• **To be done**: Look through the data below and extract, unchanged, the lines from the one that contains "import math" to the one that contains "scene.render.fps = FPS", both included.

........

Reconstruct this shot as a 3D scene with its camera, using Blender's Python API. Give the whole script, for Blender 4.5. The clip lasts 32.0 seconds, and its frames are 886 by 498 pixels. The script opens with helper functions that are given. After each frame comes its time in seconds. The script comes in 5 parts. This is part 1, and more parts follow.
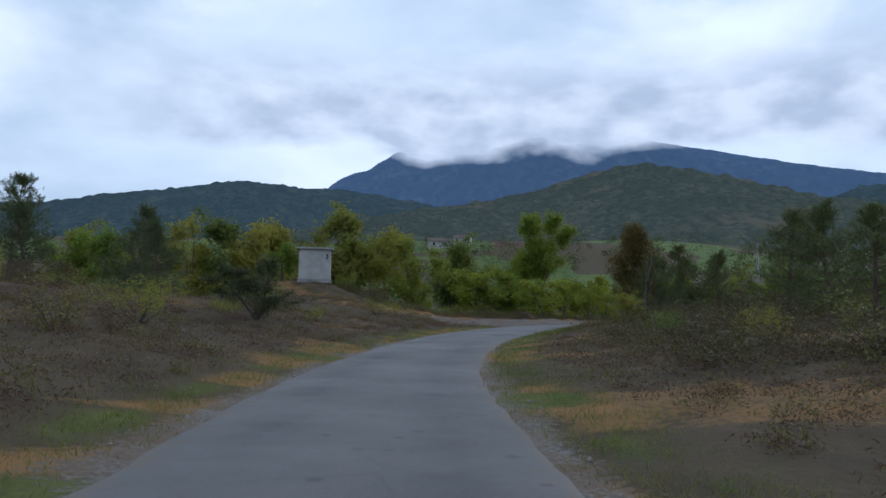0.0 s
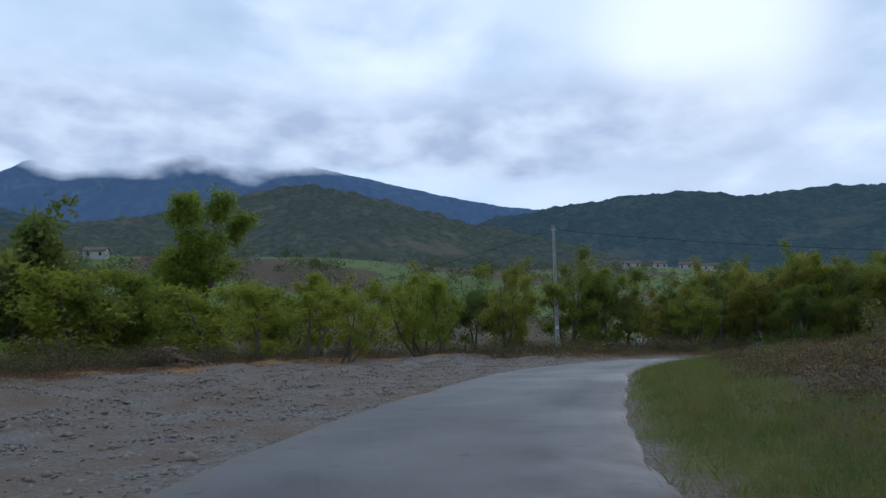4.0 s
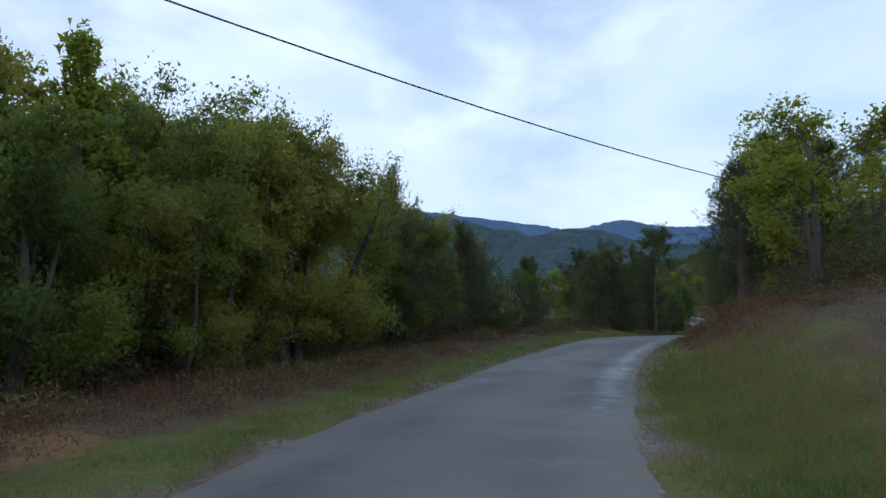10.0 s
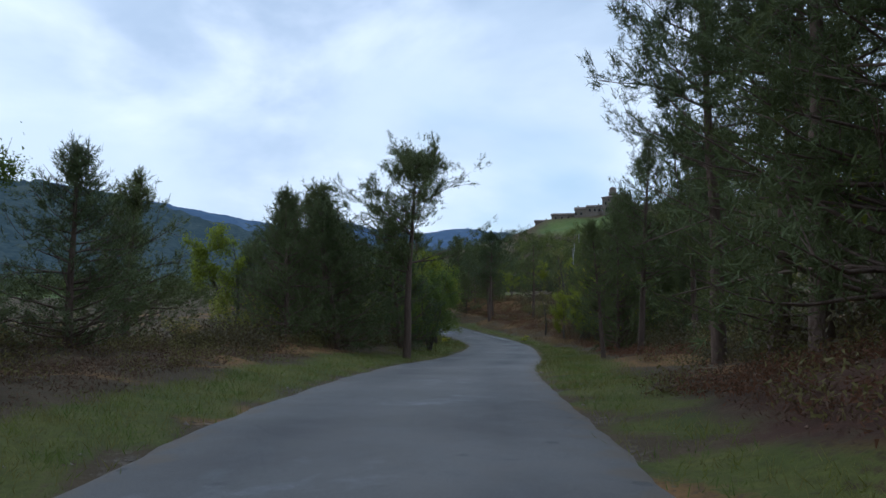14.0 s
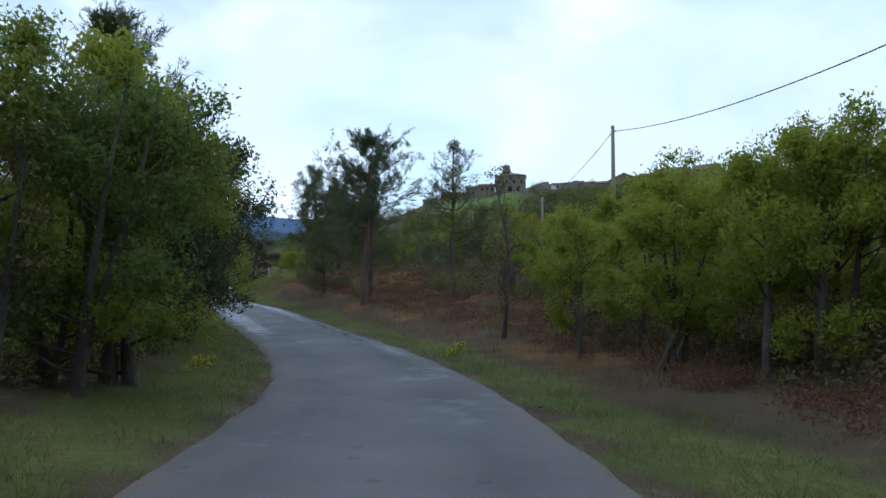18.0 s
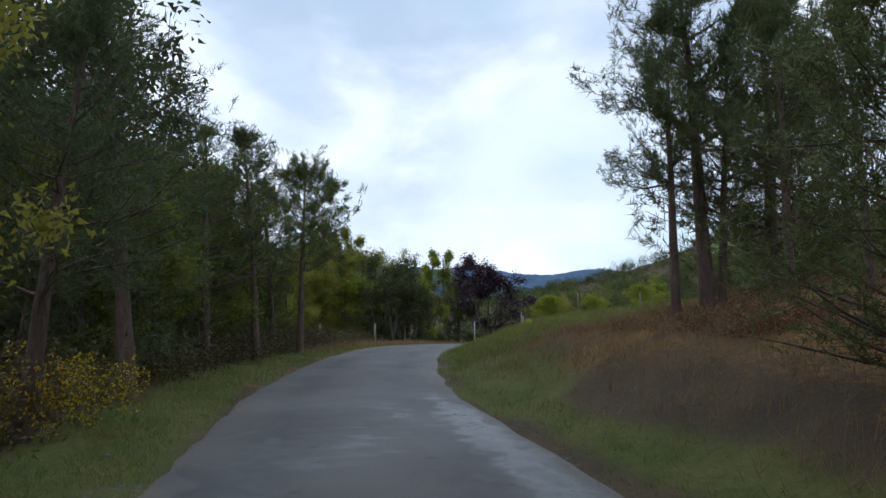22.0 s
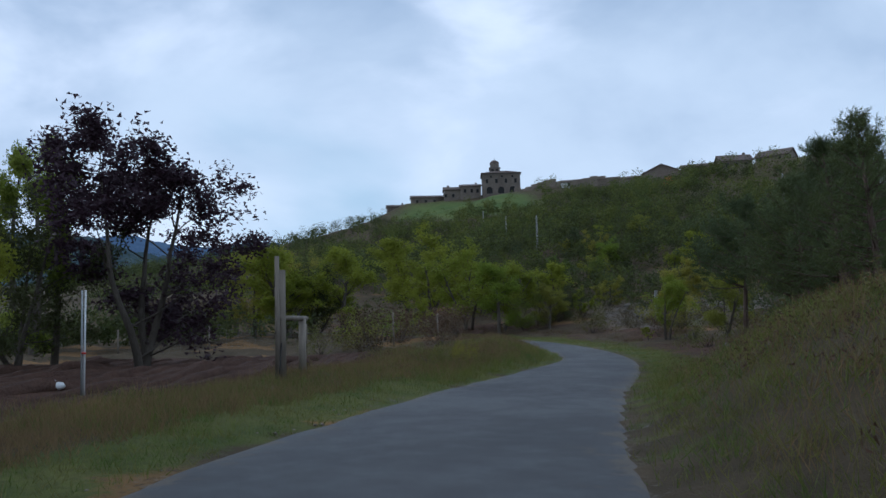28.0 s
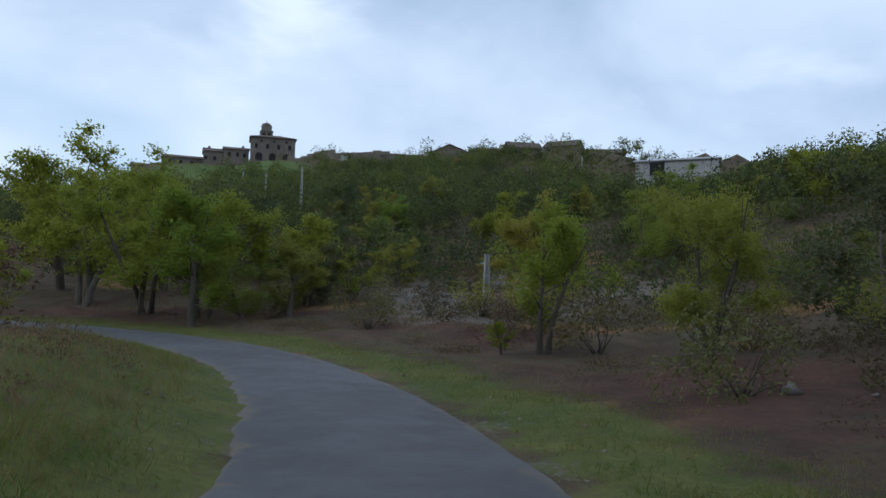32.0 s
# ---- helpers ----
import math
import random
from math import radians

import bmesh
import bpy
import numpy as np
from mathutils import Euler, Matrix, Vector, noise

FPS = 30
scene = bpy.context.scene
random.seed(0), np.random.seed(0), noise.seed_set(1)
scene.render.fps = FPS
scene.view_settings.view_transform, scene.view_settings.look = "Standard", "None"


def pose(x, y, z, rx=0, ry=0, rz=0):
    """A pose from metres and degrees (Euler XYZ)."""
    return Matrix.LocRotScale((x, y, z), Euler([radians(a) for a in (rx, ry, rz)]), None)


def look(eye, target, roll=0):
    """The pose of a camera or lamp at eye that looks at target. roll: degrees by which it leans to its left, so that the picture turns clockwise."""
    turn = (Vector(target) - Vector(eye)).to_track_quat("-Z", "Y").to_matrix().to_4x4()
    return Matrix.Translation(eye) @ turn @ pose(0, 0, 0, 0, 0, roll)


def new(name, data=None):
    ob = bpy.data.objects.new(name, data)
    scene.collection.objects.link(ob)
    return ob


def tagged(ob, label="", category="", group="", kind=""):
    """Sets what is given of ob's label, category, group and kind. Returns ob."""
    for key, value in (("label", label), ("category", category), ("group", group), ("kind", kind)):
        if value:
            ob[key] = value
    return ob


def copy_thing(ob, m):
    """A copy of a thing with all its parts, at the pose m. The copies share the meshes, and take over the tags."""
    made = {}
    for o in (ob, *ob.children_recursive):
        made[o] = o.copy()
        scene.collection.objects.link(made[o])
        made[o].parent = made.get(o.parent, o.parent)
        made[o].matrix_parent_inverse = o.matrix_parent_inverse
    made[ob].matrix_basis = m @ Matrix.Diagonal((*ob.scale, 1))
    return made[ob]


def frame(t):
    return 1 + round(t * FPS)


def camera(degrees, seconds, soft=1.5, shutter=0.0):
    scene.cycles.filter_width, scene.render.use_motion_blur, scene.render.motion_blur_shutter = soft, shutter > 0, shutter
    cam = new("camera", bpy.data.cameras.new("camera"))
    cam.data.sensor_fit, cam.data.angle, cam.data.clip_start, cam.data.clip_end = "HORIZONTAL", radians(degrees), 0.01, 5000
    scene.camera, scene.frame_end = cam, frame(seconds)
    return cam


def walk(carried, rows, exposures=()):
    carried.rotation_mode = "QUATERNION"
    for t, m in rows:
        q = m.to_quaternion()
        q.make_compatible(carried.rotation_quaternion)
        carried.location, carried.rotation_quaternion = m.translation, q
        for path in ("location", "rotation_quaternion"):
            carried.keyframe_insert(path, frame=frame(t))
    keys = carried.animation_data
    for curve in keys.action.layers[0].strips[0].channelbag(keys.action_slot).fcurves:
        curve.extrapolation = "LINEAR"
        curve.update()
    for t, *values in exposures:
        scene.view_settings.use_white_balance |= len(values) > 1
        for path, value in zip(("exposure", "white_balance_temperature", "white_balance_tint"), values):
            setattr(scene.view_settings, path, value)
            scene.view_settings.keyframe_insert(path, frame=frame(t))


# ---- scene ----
cam = camera(63.0, 32.0)
PATH = [
    (0, (0.0, 0.0, 1.25), (0.0, 1.993, 1.421), 1.0),
    (0.5, (-0.33, 5.5, 1.25), (-0.329, 7.492, 1.428), 0.7),
    (1, (-0.44, 11.11, 1.25), (-0.413, 13.101, 1.442), 0.3),
    (1.5, (-0.44, 16.61, 1.14), (-0.311, 18.595, 1.346), -0.1),
    (2, (0.0, 22.0, 1.14), (0.273, 23.971, 1.346), -0.8),
    (2.5, (0.77, 27.17, 1.25), (1.191, 29.111, 1.483), -1.1),
    (3, (1.98, 32.12, 1.47), (2.561, 34.019, 1.71), -1.8),
    (3.5, (3.52, 36.63, 1.58), (4.259, 38.472, 1.831), -1.3),
    (4, (5.28, 40.81, 1.58), (6.167, 42.587, 1.817), -1.2),
    (4.5, (7.15, 44.66, 1.69), (8.167, 46.368, 1.913), -0.6),
    (6.5, (16.61, 56.76, 1.69), (18.015, 58.174, 1.857), -0.2),
    (7, (19.14, 59.29, 1.58), (20.624, 60.62, 1.747), 0.7),
    (7.5, (22.0, 61.6, 1.58), (23.59, 62.801, 1.751), 0.6),
    (8, (24.97, 63.8, 1.58), (26.664, 64.852, 1.74), -0.7),
    (8.5, (28.16, 65.56, 1.47), (29.963, 66.409, 1.634), -1.3),
    (9, (31.46, 66.88, 1.47), (33.366, 67.466, 1.627), -1.3),
    (9.5, (34.87, 67.65, 1.36), (36.84, 67.965, 1.496), -1.9),
    (10, (38.17, 67.98, 1.25), (40.166, 67.992, 1.379), -2.3),
    (10.5, (41.69, 67.76, 1.14), (43.672, 67.528, 1.269), -2.9),
    (11, (44.88, 67.32, 1.03), (46.842, 66.953, 1.155), -2.9),
    (11.5, (47.96, 66.77, 0.92), (49.895, 66.278, 1.042), -2.6),
    (12, (51.15, 66.0, 0.7), (53.055, 65.395, 0.773), -2.9),
    (12.5, (54.45, 65.01, 0.59), (56.332, 64.347, 0.729), -1.7),
    (13, (57.86, 64.02, 0.59), (59.735, 63.338, 0.733), -1.3),
    (13.5, (61.27, 63.03, 0.48), (63.14, 62.333, 0.609), -0.8),
    (15.5, (74.666, 57.481, -0.07), (76.446, 56.572, 0.021), -0.2),
    (16, (78.065, 55.866, -0.222), (79.807, 54.889, -0.126), -0.5),
    (16.5, (81.429, 54.147, -0.484), (83.161, 53.15, -0.406), -0.4),
    (17, (84.898, 52.371, -0.744), (86.62, 51.355, -0.686), -0.5),
    (17.5, (88.328, 50.492, -1.01), (90.044, 49.467, -0.951), -1.0),
    (18, (91.812, 48.704, -1.173), (93.534, 47.69, -1.096), -0.2),
    (18.5, (95.6, 46.758, -1.439), (97.343, 45.783, -1.329), 1.8),
    (19, (99.494, 45.0, -1.601), (101.293, 44.138, -1.456), 2.0),
    (19.5, (103.398, 43.481, -1.664), (105.234, 42.703, -1.518), -0.6),
    (20, (107.465, 42.252, -1.732), (109.334, 41.556, -1.582), -1.5),
    (20.5, (111.519, 41.161, -1.809), (113.437, 40.616, -1.654), -2.7),
    (21, (115.63, 40.559, -1.785), (117.563, 40.111, -1.534), -1.0),
    (21.5, (119.639, 39.901, -1.654), (121.584, 39.504, -1.412), -0.9),
    (22, (123.446, 39.495, -1.535), (125.395, 39.109, -1.299), -0.7),
    (22.5, (127.254, 38.979, -1.535), (129.198, 38.571, -1.304), -1.2),
    (23, (130.896, 38.566, -1.428), (132.838, 38.15, -1.191), -1.6),
    (23.5, (134.64, 38.256, -1.322), (136.584, 37.846, -1.085), -1.3),
    (24, (138.272, 37.892, -1.345), (140.211, 37.464, -1.111), -1.2),
    (24.5, (141.791, 37.474, -1.255), (143.723, 37.006, -1.033), -1.7),
    (26.5, (155.864, 33.351, -0.793), (157.686, 32.542, -0.636), -3.6),
    (27, (159.045, 31.895, -0.861), (160.811, 30.97, -0.706), -2.3),
    (27.5, (161.971, 30.418, -0.803), (163.661, 29.359, -0.648), -1.6),
    (28, (164.701, 28.732, -0.891), (166.287, 27.523, -0.742), -1.4),
    (28.5, (167.142, 26.72, -0.985), (168.604, 25.363, -0.842), -1.0),
    (29, (169.4, 24.644, -1.083), (170.742, 23.167, -0.952), -1.0),
    (29.5, (171.537, 22.314, -1.183), (172.789, 20.758, -1.071), -0.8),
    (30, (173.49, 19.918, -1.286), (174.688, 18.32, -1.175), -1.0),
    (30.5, (175.513, 17.329, -1.529), (176.679, 15.708, -1.42), -0.5),
    (31, (177.476, 14.927, -1.634), (178.611, 13.284, -1.532), 1.0),
    (31.5, (179.508, 12.333, -1.738), (180.63, 10.681, -1.626), 1.5),
    (32, (181.545, 9.734, -1.843), (182.693, 8.101, -1.724), 1.4),
]
walk(cam, [(t, look(eye, target, roll)) for t, eye, target, roll in PATH], [(0, 0.07, 5500, 10), (4, 0.0, 5400, 10), (8, 0.03, 5400, 10), (10, 0.2, 5450, 10), (13, 0.13, 5450, 10), (16, 0.28, 5650, 9), (17, 0.42, 5500, 9), (18.5, 0.46, 5400, 9), (20.5, 0.34, 5650, 9), (22, 0.38, 5950, 11), (23, 0.15, 5550, 10), (25, 0.05, 5480, 10), (28, -0.06, 5400, 10), (30.5, 0.0, 5500, 10), (32, 0.08, 5550, 10)])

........

• **Correct answer**:
import math
import random
from math import radians

import bmesh
import bpy
import numpy as np
from mathutils import Euler, Matrix, Vector, noise

FPS = 30
scene = bpy.context.scene
random.seed(0), np.random.seed(0), noise.seed_set(1)
scene.render.fps = FPS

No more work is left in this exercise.